Copy nothing but the text: reproduce each line of the listing exactly and leave the pictures out.
## start
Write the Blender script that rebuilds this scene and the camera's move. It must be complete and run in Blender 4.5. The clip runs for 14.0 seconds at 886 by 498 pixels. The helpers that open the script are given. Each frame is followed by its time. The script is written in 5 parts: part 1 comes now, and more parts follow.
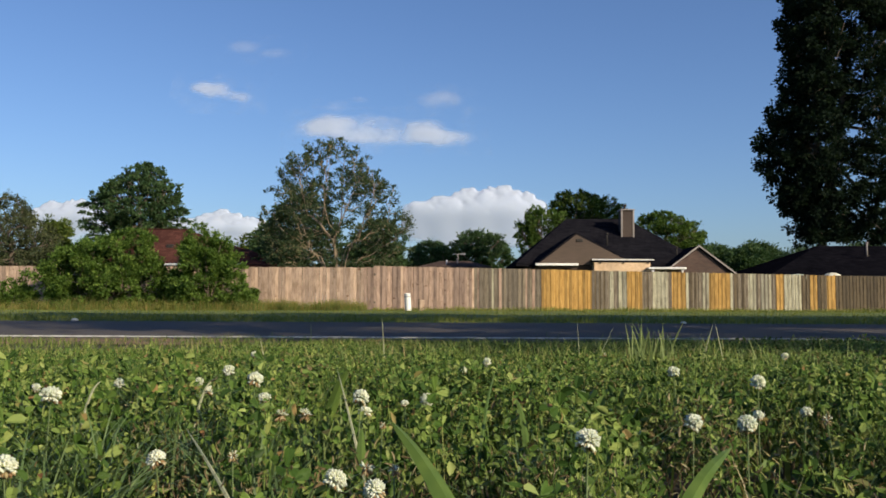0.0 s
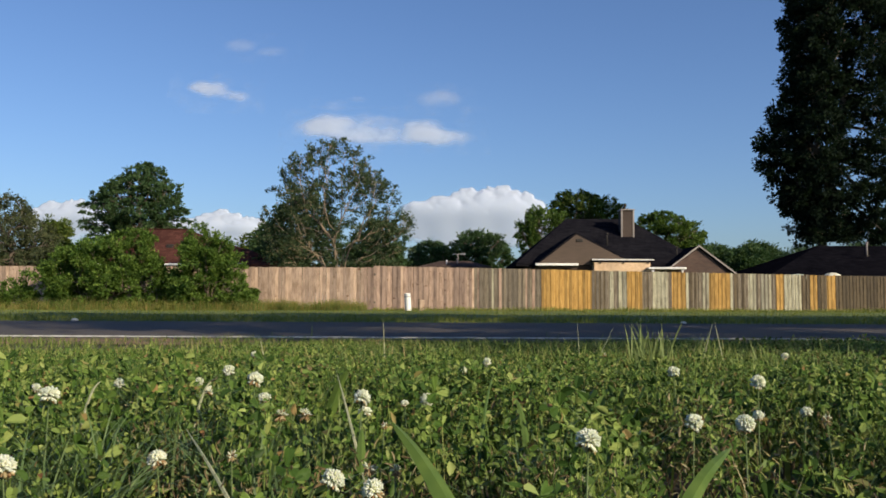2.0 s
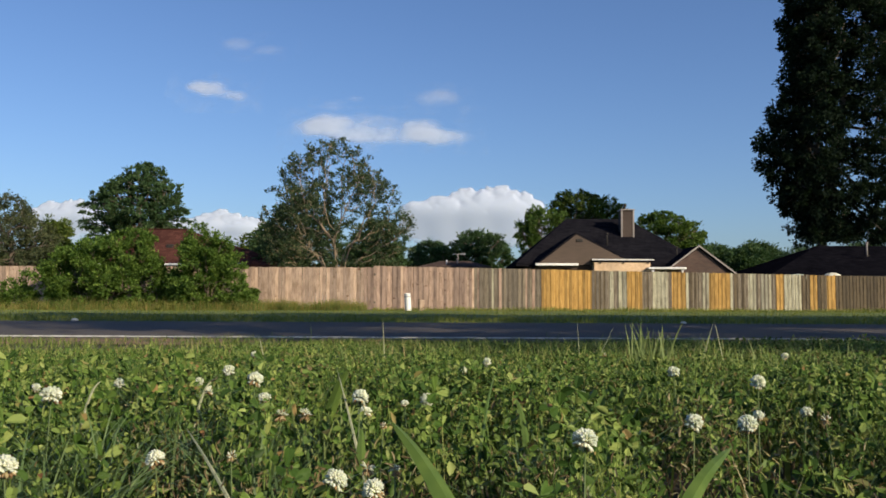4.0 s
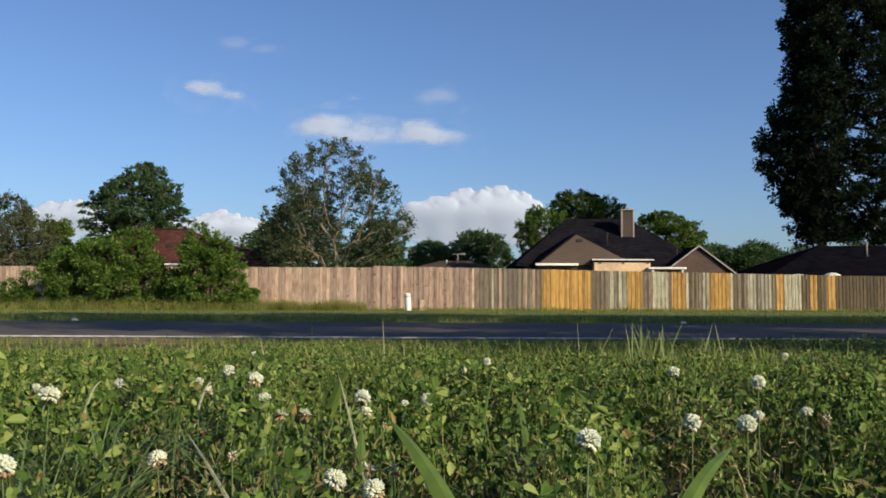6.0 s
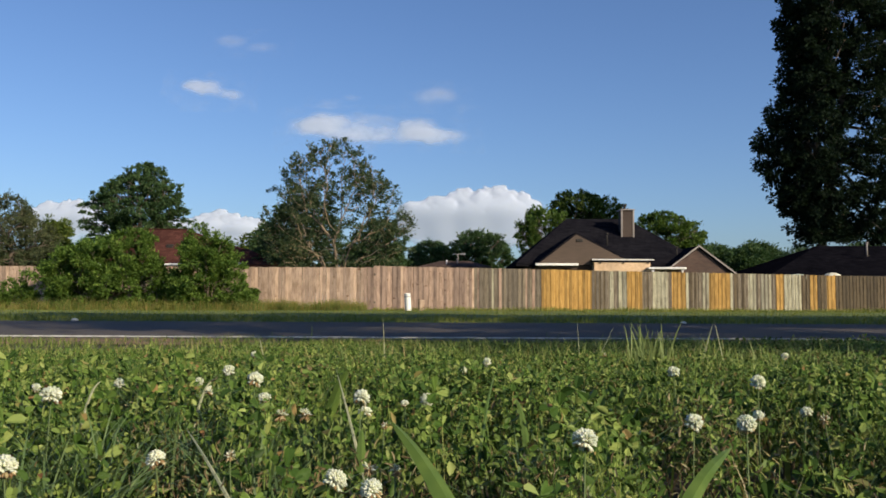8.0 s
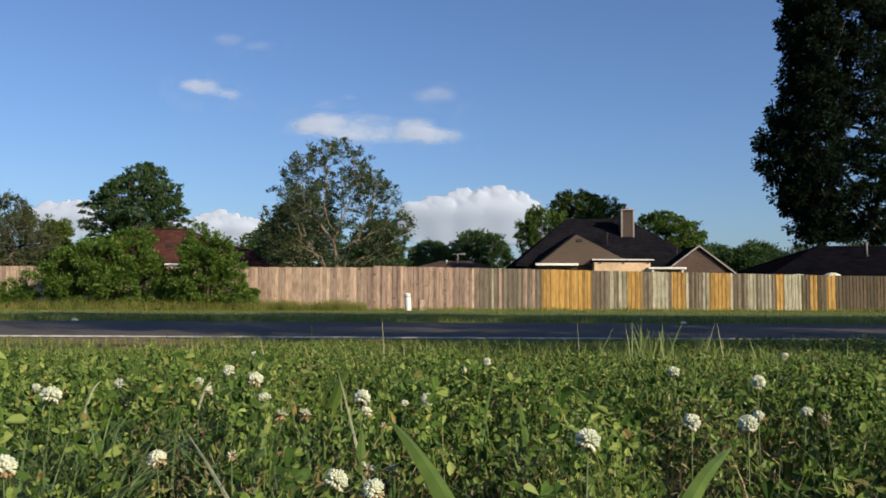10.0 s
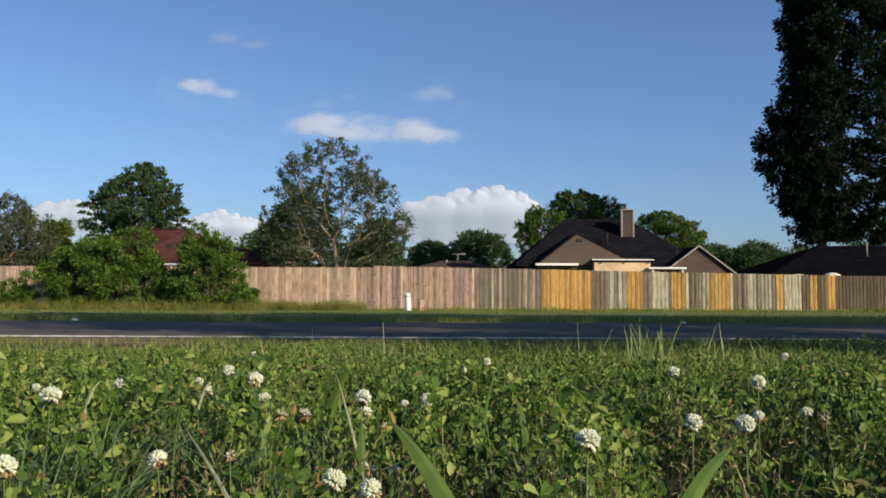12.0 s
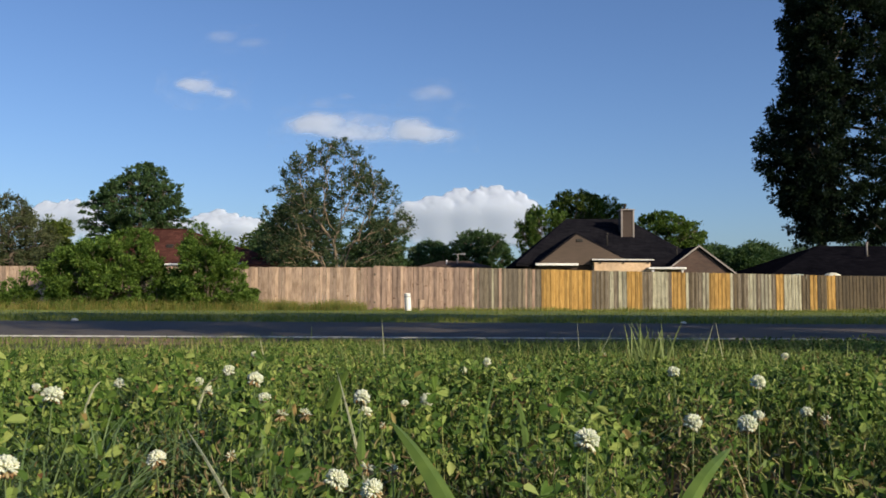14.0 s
## end
RESPONSE FOR THIS EXERCISE:
Write the Blender script that rebuilds this scene and the camera's move. It must be complete and run in Blender 4.5. The clip runs for 14.0 seconds at 886 by 498 pixels. The helpers that open the script are given. Each frame is followed by its time. The script is written in 5 parts: part 1 comes now, and more parts follow.
0.0 s
2.0 s
4.0 s
6.0 s
8.0 s
10.0 s
12.0 s
14.0 s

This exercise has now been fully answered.